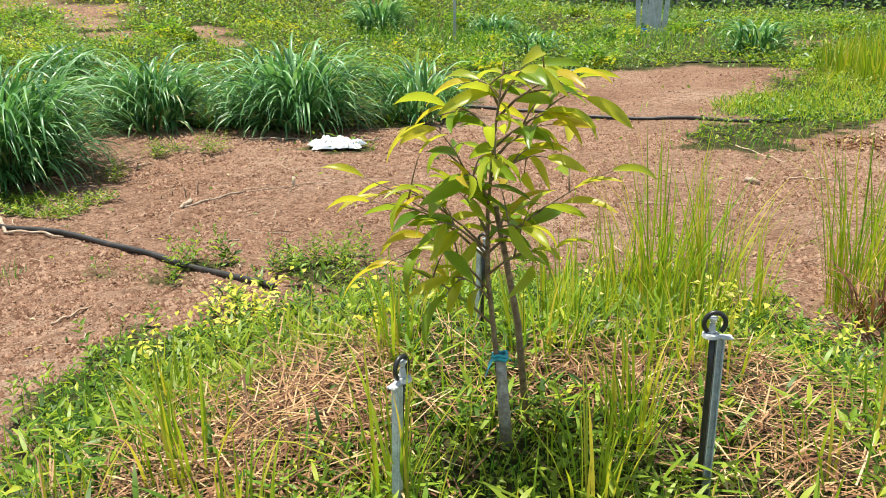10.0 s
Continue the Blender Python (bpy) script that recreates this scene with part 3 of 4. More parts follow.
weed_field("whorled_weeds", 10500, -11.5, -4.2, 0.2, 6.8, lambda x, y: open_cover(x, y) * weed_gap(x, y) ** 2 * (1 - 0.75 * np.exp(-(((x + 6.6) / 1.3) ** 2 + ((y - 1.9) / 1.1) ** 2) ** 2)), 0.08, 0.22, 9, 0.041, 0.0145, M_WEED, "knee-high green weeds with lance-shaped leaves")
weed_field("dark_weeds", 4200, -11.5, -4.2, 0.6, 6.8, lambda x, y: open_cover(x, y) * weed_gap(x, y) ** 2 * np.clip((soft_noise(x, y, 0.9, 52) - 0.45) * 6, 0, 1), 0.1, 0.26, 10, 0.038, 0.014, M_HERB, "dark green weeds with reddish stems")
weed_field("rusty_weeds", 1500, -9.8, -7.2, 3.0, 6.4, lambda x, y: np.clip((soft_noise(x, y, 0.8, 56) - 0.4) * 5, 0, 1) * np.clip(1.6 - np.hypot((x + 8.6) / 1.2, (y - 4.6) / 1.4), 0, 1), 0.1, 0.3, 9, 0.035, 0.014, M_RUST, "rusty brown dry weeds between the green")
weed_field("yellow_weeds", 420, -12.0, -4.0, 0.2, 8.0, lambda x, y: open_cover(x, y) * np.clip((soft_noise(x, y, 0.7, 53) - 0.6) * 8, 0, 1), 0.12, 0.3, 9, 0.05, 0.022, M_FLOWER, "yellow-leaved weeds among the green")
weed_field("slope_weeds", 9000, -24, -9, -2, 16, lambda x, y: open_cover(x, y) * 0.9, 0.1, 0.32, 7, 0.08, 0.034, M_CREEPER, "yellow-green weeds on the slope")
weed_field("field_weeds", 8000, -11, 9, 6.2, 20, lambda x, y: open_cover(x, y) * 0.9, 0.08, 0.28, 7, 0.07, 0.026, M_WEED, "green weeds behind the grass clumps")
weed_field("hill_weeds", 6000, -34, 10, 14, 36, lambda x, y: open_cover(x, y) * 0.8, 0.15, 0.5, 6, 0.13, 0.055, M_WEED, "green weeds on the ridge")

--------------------

> **Goal of the exercise**
Return to the listing above and set it down exactly, leaving out its pictures.

> **Problem solution**
10.0 s
Continue the Blender Python (bpy) script that recreates this scene with part 3 of 4. More parts follow.
weed_field("whorled_weeds", 10500, -11.5, -4.2, 0.2, 6.8, lambda x, y: open_cover(x, y) * weed_gap(x, y) ** 2 * (1 - 0.75 * np.exp(-(((x + 6.6) / 1.3) ** 2 + ((y - 1.9) / 1.1) ** 2) ** 2)), 0.08, 0.22, 9, 0.041, 0.0145, M_WEED, "knee-high green weeds with lance-shaped leaves")
weed_field("dark_weeds", 4200, -11.5, -4.2, 0.6, 6.8, lambda x, y: open_cover(x, y) * weed_gap(x, y) ** 2 * np.clip((soft_noise(x, y, 0.9, 52) - 0.45) * 6, 0, 1), 0.1, 0.26, 10, 0.038, 0.014, M_HERB, "dark green weeds with reddish stems")
weed_field("rusty_weeds", 1500, -9.8, -7.2, 3.0, 6.4, lambda x, y: np.clip((soft_noise(x, y, 0.8, 56) - 0.4) * 5, 0, 1) * np.clip(1.6 - np.hypot((x + 8.6) / 1.2, (y - 4.6) / 1.4), 0, 1), 0.1, 0.3, 9, 0.035, 0.014, M_RUST, "rusty brown dry weeds between the green")
weed_field("yellow_weeds", 420, -12.0, -4.0, 0.2, 8.0, lambda x, y: open_cover(x, y) * np.clip((soft_noise(x, y, 0.7, 53) - 0.6) * 8, 0, 1), 0.12, 0.3, 9, 0.05, 0.022, M_FLOWER, "yellow-leaved weeds among the green")
weed_field("slope_weeds", 9000, -24, -9, -2, 16, lambda x, y: open_cover(x, y) * 0.9, 0.1, 0.32, 7, 0.08, 0.034, M_CREEPER, "yellow-green weeds on the slope")
weed_field("field_weeds", 8000, -11, 9, 6.2, 20, lambda x, y: open_cover(x, y) * 0.9, 0.08, 0.28, 7, 0.07, 0.026, M_WEED, "green weeds behind the grass clumps")
weed_field("hill_weeds", 6000, -34, 10, 14, 36, lambda x, y: open_cover(x, y) * 0.8, 0.15, 0.5, 6, 0.13, 0.055, M_WEED, "green weeds on the ridge")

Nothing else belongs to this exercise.